Student voices will not be heard if a Lancaster MP no longer represents the university, say two city councillors.
Coun Lucy Atkinson said plans to put the university into a new General Election constituency separate from Lancaster would be a “massive shame”.
And her University and Scotforth Rural colleague Coun Sam Armstrong said it “doesn’t make sense because of what Lancaster students bring to Lancaster’s economy”.
The plans would see a new Lancaster and Morecambe constituency created in time for the 2020 election.
But the University and Scotforth Rural wards would join Silverdale, Carnforth, Halton-with-Aughton, the Kellets, Galgate, Caton, Brookhouse, Hornby and Arkholme in a new ‘North Lancashire’ rural constituency running from the borders with Cumbria and North Yorkshire to the outskirts of Preston.
“It’s an interesting one for students because you’re only at university for three or four years,” said Labour councillor Atkinson, who is herself a student.
“But it’s important to feel like your voice is being heard.
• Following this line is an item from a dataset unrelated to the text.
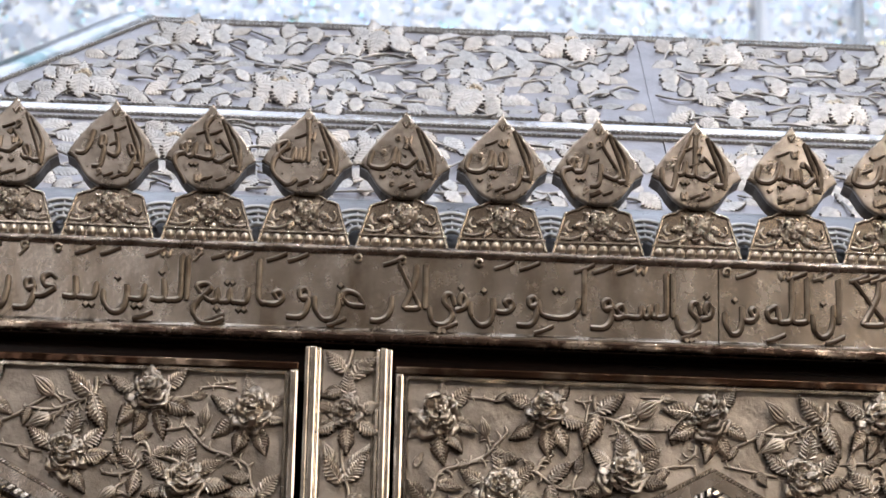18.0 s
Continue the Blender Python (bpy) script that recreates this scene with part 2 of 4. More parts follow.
def mirror_material(name, stops, rough, spread, up, crumple):
    """Cut mirror: every piece has its own tint, polish and tilt."""
    m, nodes, links, b = material(name)
    b.inputs["Metallic"].default_value = 1.0
    geo = nodes.new("ShaderNodeNewGeometry")
    info = nodes.new("ShaderNodeObjectInfo")
    mix = nodes.new("ShaderNodeMath")
    mix.operation = "ADD"
    links.new(geo.outputs["Random Per Island"], mix.inputs[0])
    links.new(info.outputs["Random"], mix.inputs[1])
    wn = nodes.new("ShaderNodeTexWhiteNoise")
    wn.noise_dimensions = "1D"
    links.new(mix.outputs[0], wn.inputs["W"])
    c = ramp(nodes, links, wn.outputs["Value"], stops)
    links.new(c.outputs[0], b.inputs["Base Color"])
    mr = nodes.new("ShaderNodeMapRange")
    mr.inputs["To Min"].default_value, mr.inputs["To Max"].default_value = rough
    links.new(wn.outputs["Value"], mr.inputs[0])
    links.new(mr.outputs[0], b.inputs["Roughness"])
    last = wn.outputs["Color"]
    for op, value in (("SUBTRACT", (0.5, 0.5, 0.5)), ("MULTIPLY", spread), ("ADD", (0.0, 0.0, up))):
        vm = nodes.new("ShaderNodeVectorMath")
        vm.operation = op
        links.new(last, vm.inputs[0])
        vm.inputs[1].default_value = value
        last = vm.outputs[0]
    total = nodes.new("ShaderNodeVectorMath")
    total.operation = "ADD"
    links.new(last, total.inputs[0])
    n = tex_noise(nodes, links, 42, 2, 0.5)
    bp = nodes.new("ShaderNodeBump")
    bp.inputs["Strength"].default_value, bp.inputs["Distance"].default_value = crumple, 0.01
    links.new(n.outputs["Fac"], bp.inputs["Height"])
    links.new(bp.outputs[0], total.inputs[1])
    unit = nodes.new("ShaderNodeVectorMath")
    unit.operation = "NORMALIZE"
    links.new(total.outputs[0], unit.inputs[0])
    links.new(unit.outputs[0], b.inputs["Normal"])
    return m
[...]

I don’t feel the students would be represented at all and I don’t think we’d get an MP who would fight for students like Cat Smith does now.”
Coun Armstrong said: “I’m surprised the university isn’t being included, it’s a key institution in Lancaster.”
Meanwhile a top Tory said he fears Labour would win a General Election fight for a new Lancaster and Morecambe seat.
Coun Peter Williamson said current Morecambe and Lunesdale MP, his fellow Tory David Morris, has “ a lot more support in the rural areas”.
“For the Tories I can see the downside,” said Coun Williamson, leader of the Conservatives on Lancaster City Council.
“You only have to look at the make-up of the city council to see that what they are suggesting would add up to a Labour seat in Lancaster and Morecambe.”
But Coun Williamson said he could also see the logic in the proposals as Fleetwood, which has been together with Lancaster in a constituency since 2010, would be separated off into a new Blackpool North area.
“Only somebody from the moon would have put Lancaster and Fleetwood together,” he said.
He also said a North Lancashire seat could work as “many of the rural areas share the same issues”.
The proposals to create the new constituencies are part of a nationwide re-drawing of electoral boundaries by the Boundary Commission – intended to come into effect in 2020.
A public hearing into the plans will be held in Lancaster on October 24-25.
David Morris, MP for Morecambe and Lunesdale, called the plans “ludicrous” and “a slap in the face to Morecambe and Heysham”.
He has also accused the Labour-run Lancaster City Council of supplying “incorrect figures” to the commission.
Mr Morris said: “The Commission had to use the December 2015 Electoral Roll figures, I have these figures and they are different to those given to the commission and lots of voters have been missed off the official records.
“I have already written to the commission and will be following this up with the council to ensure the figures are corrected.”
But a council spokesman said: “The figures supplied for the purposes of the Parliamentary Boundary Review are those included in a report generated directly from our electoral management system and are in a specific report format which cannot be amended.
“The figures referred to by David Morris MP were in fact generated in a report on electorate requested by his office in March of this year. On checking the figures supplied to his office, it is clear that they are based on a local election franchise (people eligible to vote in local elections) and not on the parliamentary franchise.
“For example, citizens of other European Union (EU) countries who are resident in the UK can vote in local elections but not Parliamentary elections.
“As the two sets of information were not created on the same franchise, there is a disparity in the figures.”